Where I give credit is where he has real success and that is in a certain kind of marketing, there he has a real sort of brilliance and leveraging money out of that as he has done, now there he's made the real money. But that's utterly different than operational

GuyInPlace's avatar

If you were around successful business people in the 90s, they did not take Trump seriously because they knew he was a liar who depended on his inheritance.

Falous's avatar

Yeah - I mean the whole thing where he was calling up over years Forbes and pretending to be other people to push into Forbes journalists his own disinforomation so he could get into Forbes lists... that's not the actions of Real Billionnaire RE developer.

Nikuruga's avatar

In some ways that’s an even bigger black pill, that you can be a huge a-hole and make that your brand and people will love it!

Falous's avatar

Well Trump's pre Presidency brand was essentially Queens outer-borough idea of Rich People in Manhattan (versus actual rich people in Manhattan). Apprentice continued it, the working class idea of what CEOs do.

Nikuruga's avatar

I’ve had a pro-Trump family member say something like “of course Trump is not nice; he’s a successful businessman and they can’t be nice.”

It’s just a profoundly bleak worldview that this is how so many working class people see successful CEOs (and their conclusion is that this is good/cool and not a reason to have communism)

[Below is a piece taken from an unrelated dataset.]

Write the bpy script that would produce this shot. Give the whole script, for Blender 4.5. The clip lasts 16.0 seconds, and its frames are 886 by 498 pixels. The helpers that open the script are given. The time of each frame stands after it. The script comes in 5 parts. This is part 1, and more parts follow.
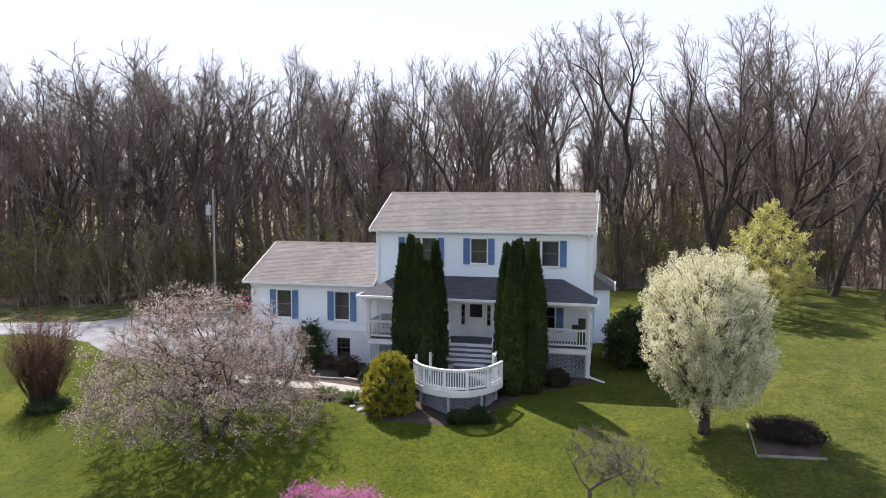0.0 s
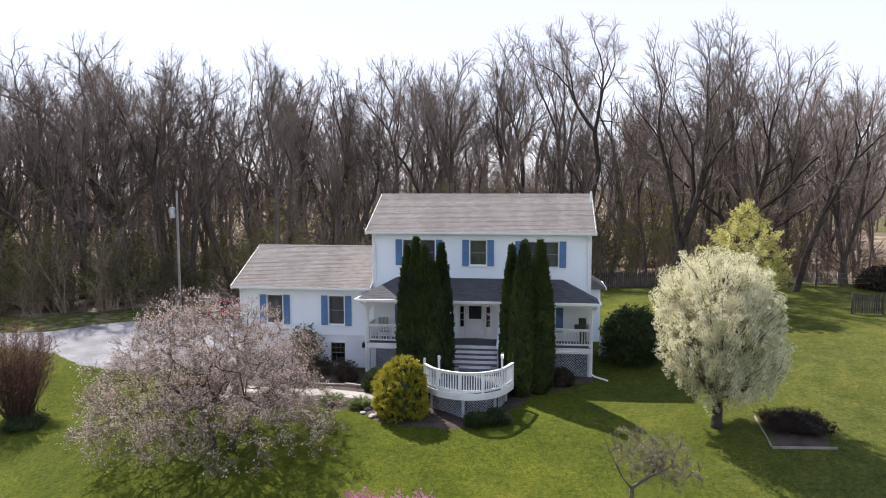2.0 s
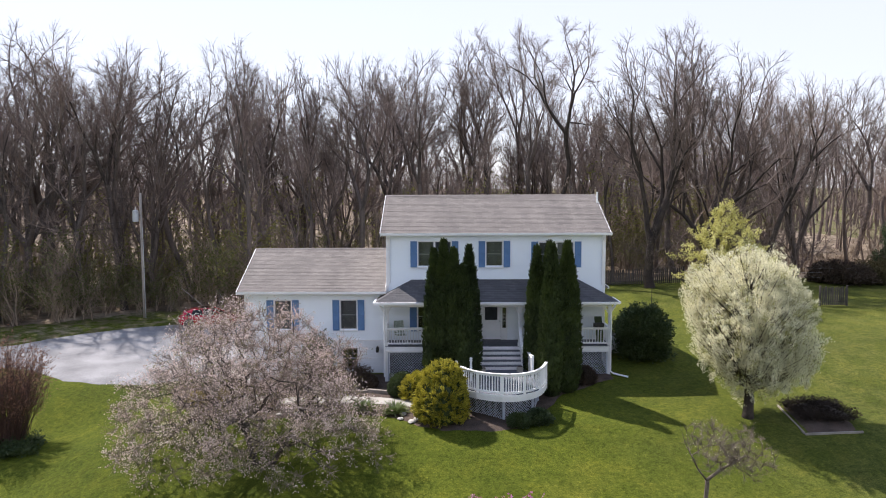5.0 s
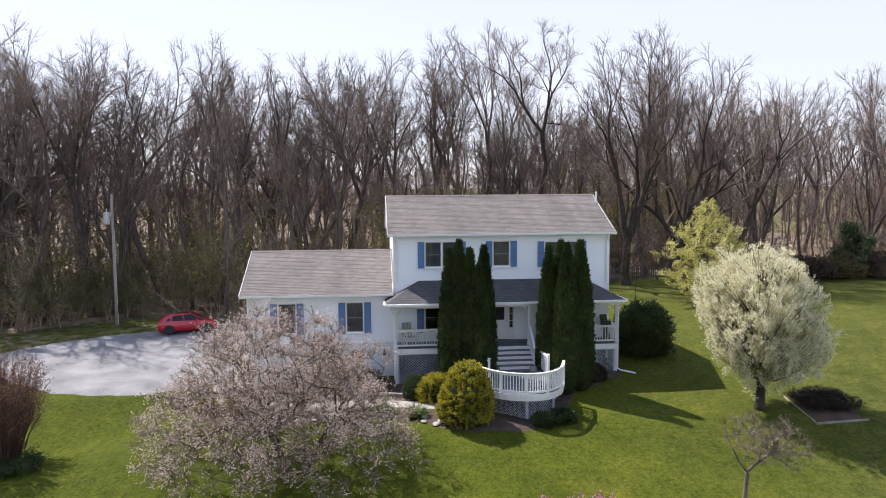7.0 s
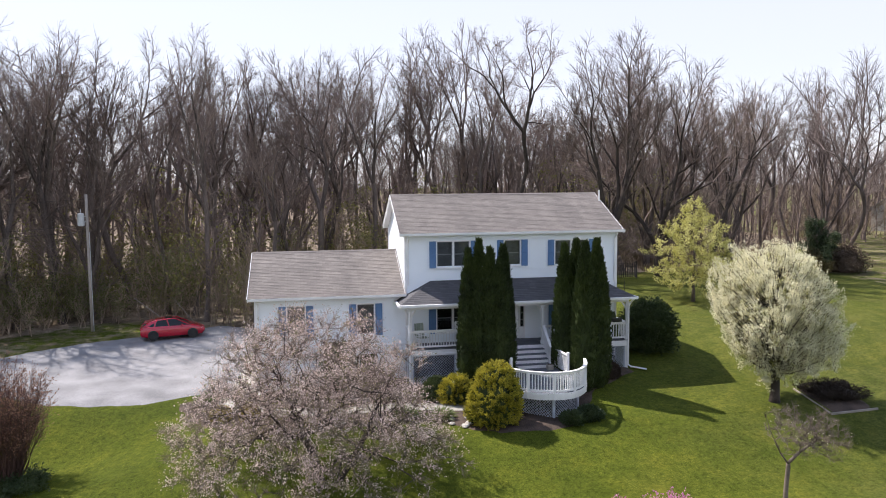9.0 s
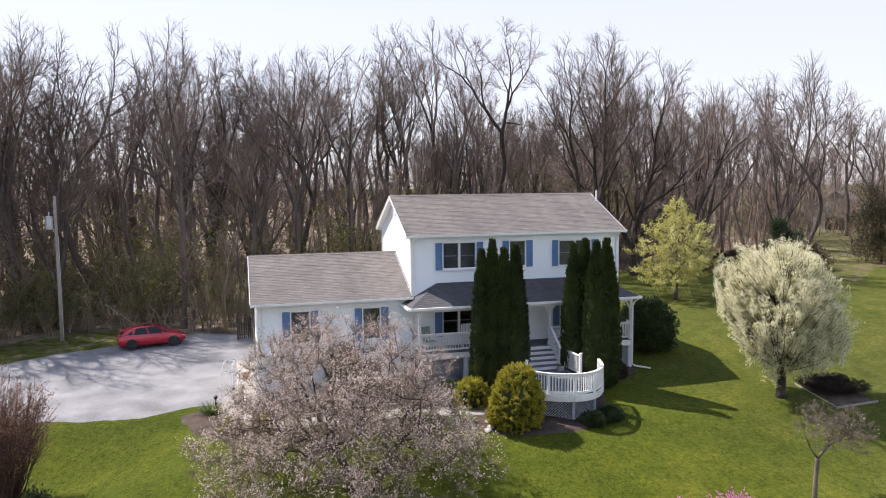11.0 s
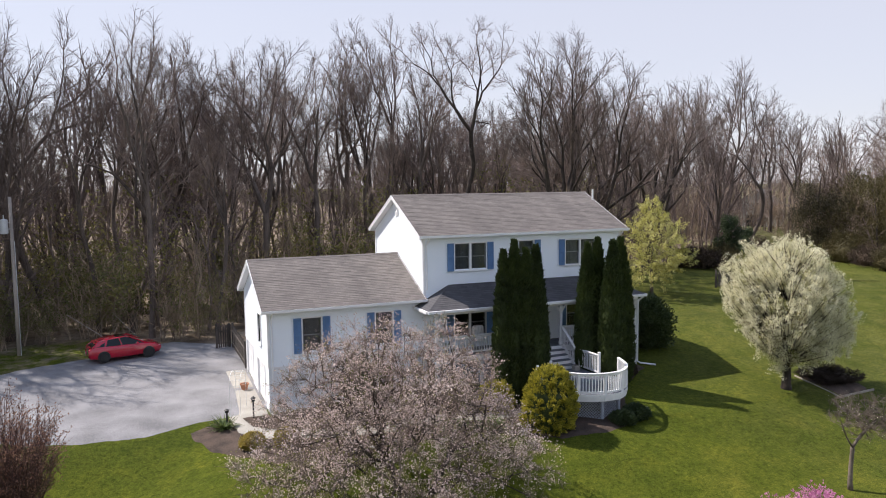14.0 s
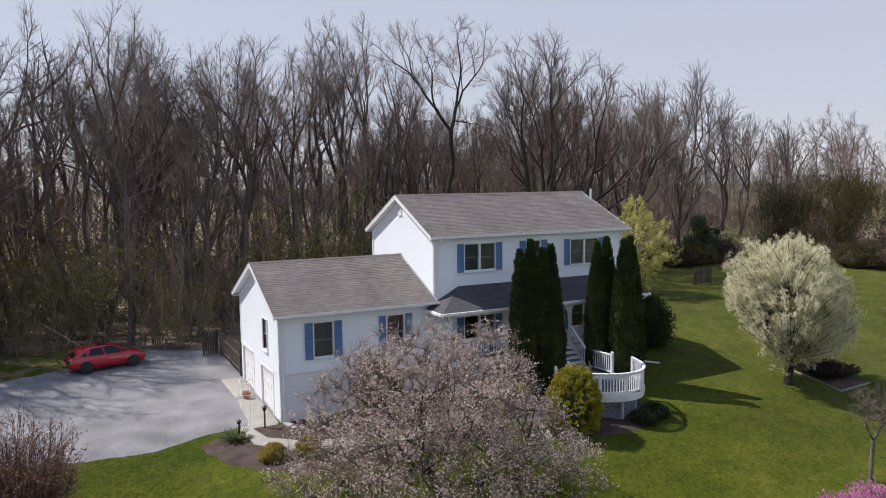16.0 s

The ideal CEO we should hold up should be someone like Jensen Huang, who got rich by just making a better product and not by screwing people through unfair deals, and still maintains a relatively humble aesthetic…

Falous's avatar

Trump is not just not nice, he's a shyster. Simple as that.

When I started in private equity I got an advice, "want a friend, get a dog."

Not nice is not = to Trump. Trump is a shyster con artist.